В документах упоминается, что к 10 июня 1942 года была неизвестна судьба ни командира дивизии генерал-майора Д. Г. Егорова, ни ее начальника штаба М. Ф. Ширяева. Упоминается также, что из окружения не вернулся полковой комиссар Лященко, «начальник политотдела, он же военком 150-й дивизии». Эта последняя деталь — упоминание о Лященко «он же военком», — заставляет предполагать, что Николаев, назначенный 8 мая комиссаром в эту дивизию, очевидно, был убит в начале боев и его, уже в окружении, заменил начальник политотдела.
К сожалению, это пока все, что я знаю о судьбе Николаева.
Итак, мне не удалось найти в архивах никаких следов гибели таких людей, как Николаев и Ракутин, один из которых был корпусным комиссаром, а другой командовал армией. Встает вопрос: почему же так получилось?

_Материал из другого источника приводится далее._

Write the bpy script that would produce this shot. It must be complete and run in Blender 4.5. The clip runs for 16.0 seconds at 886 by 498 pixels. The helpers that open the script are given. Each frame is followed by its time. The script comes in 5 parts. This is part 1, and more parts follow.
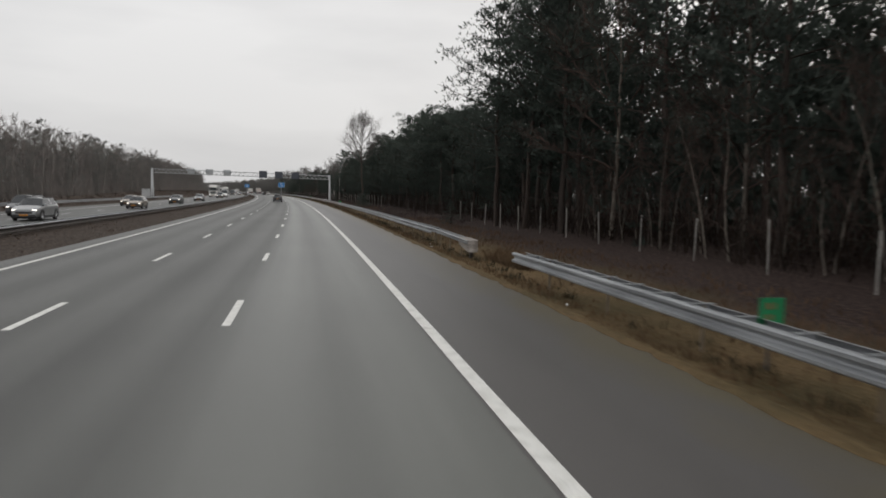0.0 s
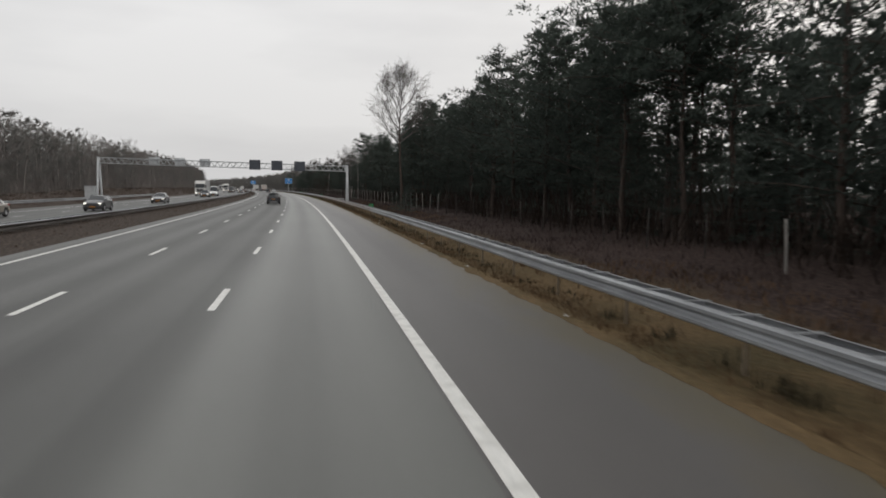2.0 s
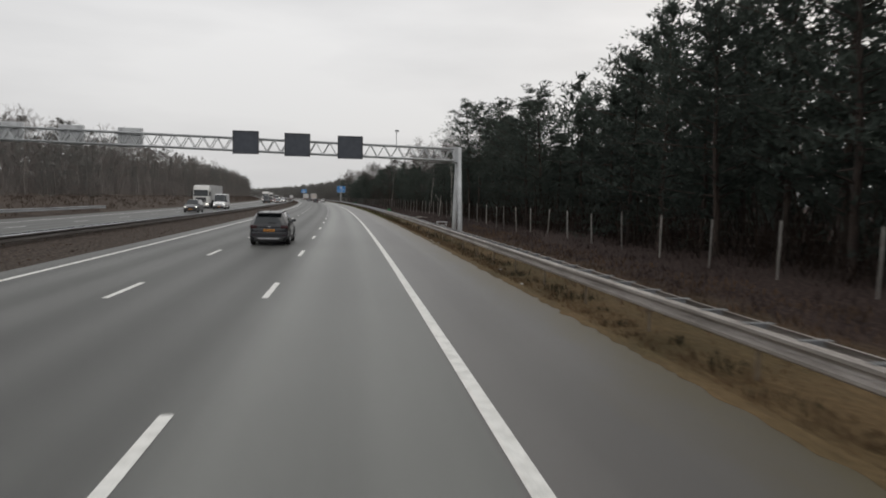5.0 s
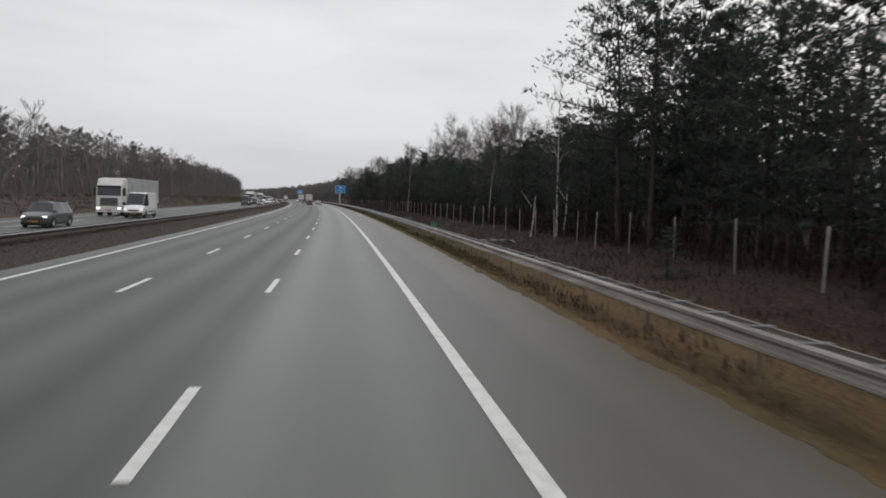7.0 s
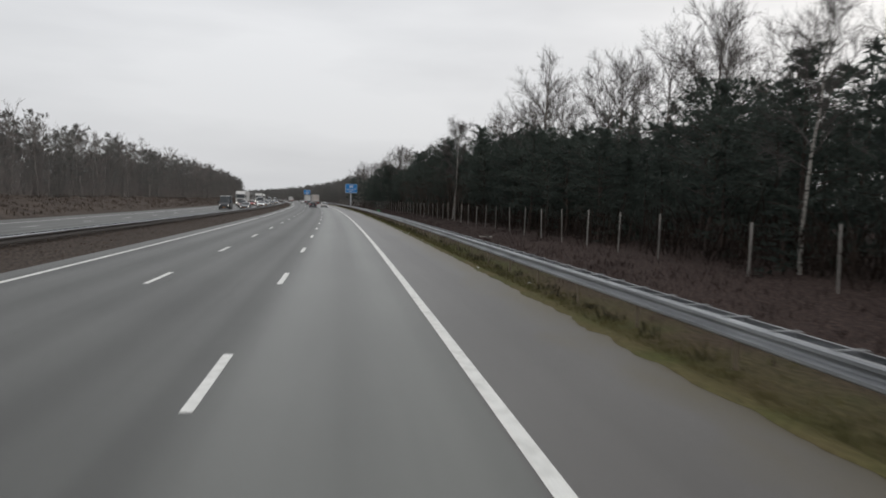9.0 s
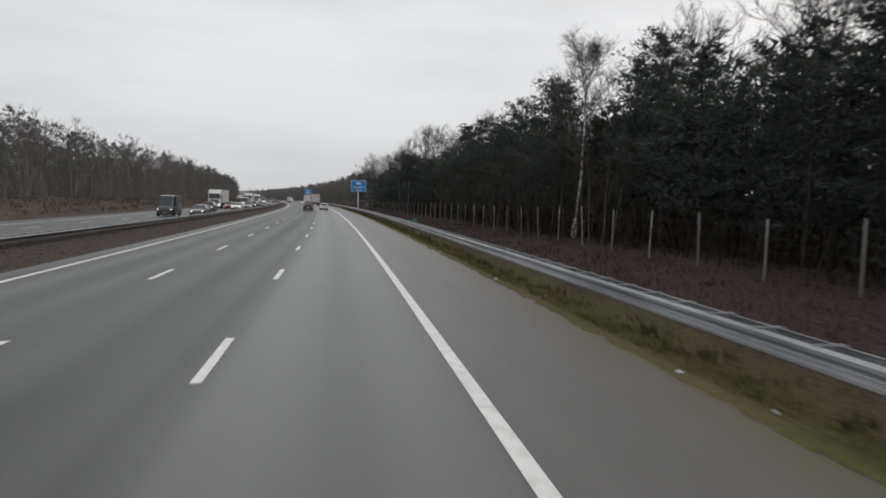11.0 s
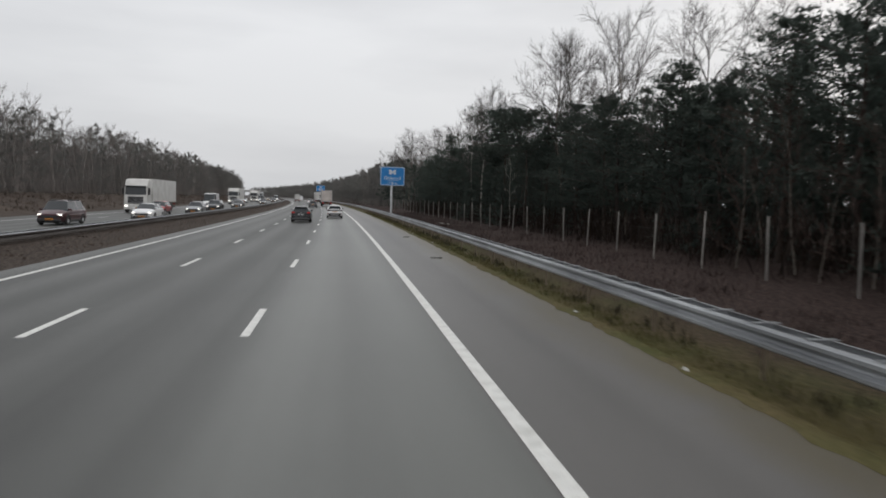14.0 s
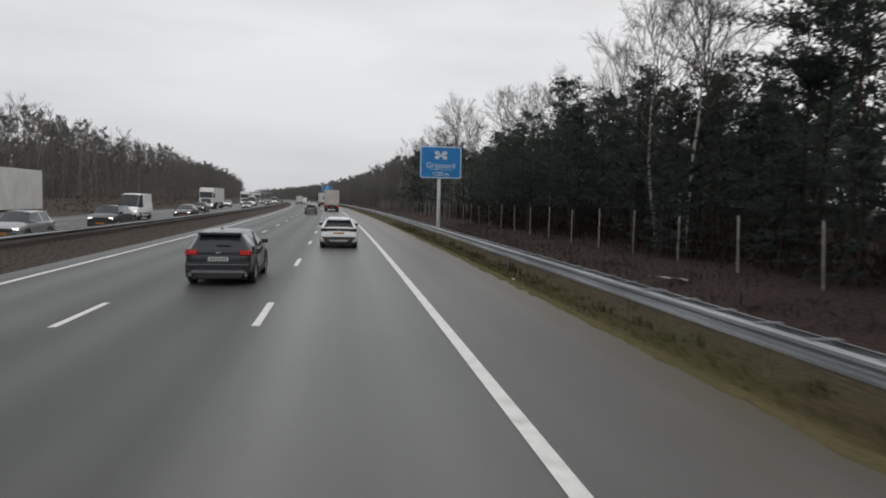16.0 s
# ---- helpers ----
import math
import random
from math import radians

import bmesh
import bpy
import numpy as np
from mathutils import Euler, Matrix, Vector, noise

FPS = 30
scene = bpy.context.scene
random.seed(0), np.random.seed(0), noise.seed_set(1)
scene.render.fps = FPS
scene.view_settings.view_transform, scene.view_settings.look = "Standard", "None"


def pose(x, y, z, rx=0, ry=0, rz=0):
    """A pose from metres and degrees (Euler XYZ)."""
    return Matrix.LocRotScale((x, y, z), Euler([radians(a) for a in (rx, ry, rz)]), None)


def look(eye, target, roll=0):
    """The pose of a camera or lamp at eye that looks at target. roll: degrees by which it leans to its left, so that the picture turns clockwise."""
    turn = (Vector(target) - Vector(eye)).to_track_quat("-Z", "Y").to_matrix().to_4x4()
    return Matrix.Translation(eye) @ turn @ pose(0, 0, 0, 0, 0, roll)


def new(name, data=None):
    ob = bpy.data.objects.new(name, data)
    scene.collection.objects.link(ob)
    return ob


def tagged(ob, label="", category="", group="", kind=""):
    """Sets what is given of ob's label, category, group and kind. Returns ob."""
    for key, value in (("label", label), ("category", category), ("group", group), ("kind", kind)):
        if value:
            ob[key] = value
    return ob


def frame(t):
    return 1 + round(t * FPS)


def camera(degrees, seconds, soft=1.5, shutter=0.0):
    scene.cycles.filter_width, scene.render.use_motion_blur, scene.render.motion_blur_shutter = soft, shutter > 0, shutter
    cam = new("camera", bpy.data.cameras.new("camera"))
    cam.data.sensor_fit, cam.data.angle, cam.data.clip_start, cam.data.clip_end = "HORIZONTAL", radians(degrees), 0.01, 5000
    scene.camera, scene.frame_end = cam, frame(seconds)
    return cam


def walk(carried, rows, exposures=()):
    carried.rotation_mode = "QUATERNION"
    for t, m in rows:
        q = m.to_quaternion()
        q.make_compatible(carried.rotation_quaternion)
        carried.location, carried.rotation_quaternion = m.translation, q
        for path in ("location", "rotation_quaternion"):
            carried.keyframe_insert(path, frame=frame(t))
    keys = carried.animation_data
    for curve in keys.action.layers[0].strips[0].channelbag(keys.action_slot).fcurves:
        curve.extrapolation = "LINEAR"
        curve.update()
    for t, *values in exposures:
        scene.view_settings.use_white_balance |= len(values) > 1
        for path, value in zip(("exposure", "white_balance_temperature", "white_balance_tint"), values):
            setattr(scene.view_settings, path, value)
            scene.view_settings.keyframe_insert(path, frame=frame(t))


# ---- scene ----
# The motorway bends gently to the left. Places are given as s, metres along the right edge line,
# d, metres to its right, and z, height; place() turns them into the world's x, y, z.
BEND = 2.62e-4


def place(s, d, z=0.0):
    a = BEND * s
    return Vector((-(1 - math.cos(a)) / BEND + d * math.cos(a), math.sin(a) / BEND + d * math.sin(a), z))


def heading(s):
    return math.degrees(BEND * s)


def stand(s, d, z=0.0, turn=0.0):
    """The pose of a thing at s, d, z whose own y runs along the road."""
    p = place(s, d, z)
    return pose(p.x, p.y, p.z, 0, 0, heading(s) + turn)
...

Думаю, что это связано с двумя причинами. Во-первых, надо помнить масштабы постигших нас в 1941 и в 1942 году катастроф, большую глубину окружений и то, что, если говорить о сорок первом годе, в этих глубоких окружениях оказались разбитые части армии, которая еще не имела опыта боев, еще только начинала воевать и приспосабливаться к войне.
Одним из последствий этого было и то, что в ряде случаев мы так до сих пор до конца и не узнали, при каких именно катастрофических обстоятельствах, где и как погибли такие люди, как Качалов, Лизюков, Ракутин или Николаев и ряд других командующих армиями и членов Военных Советов.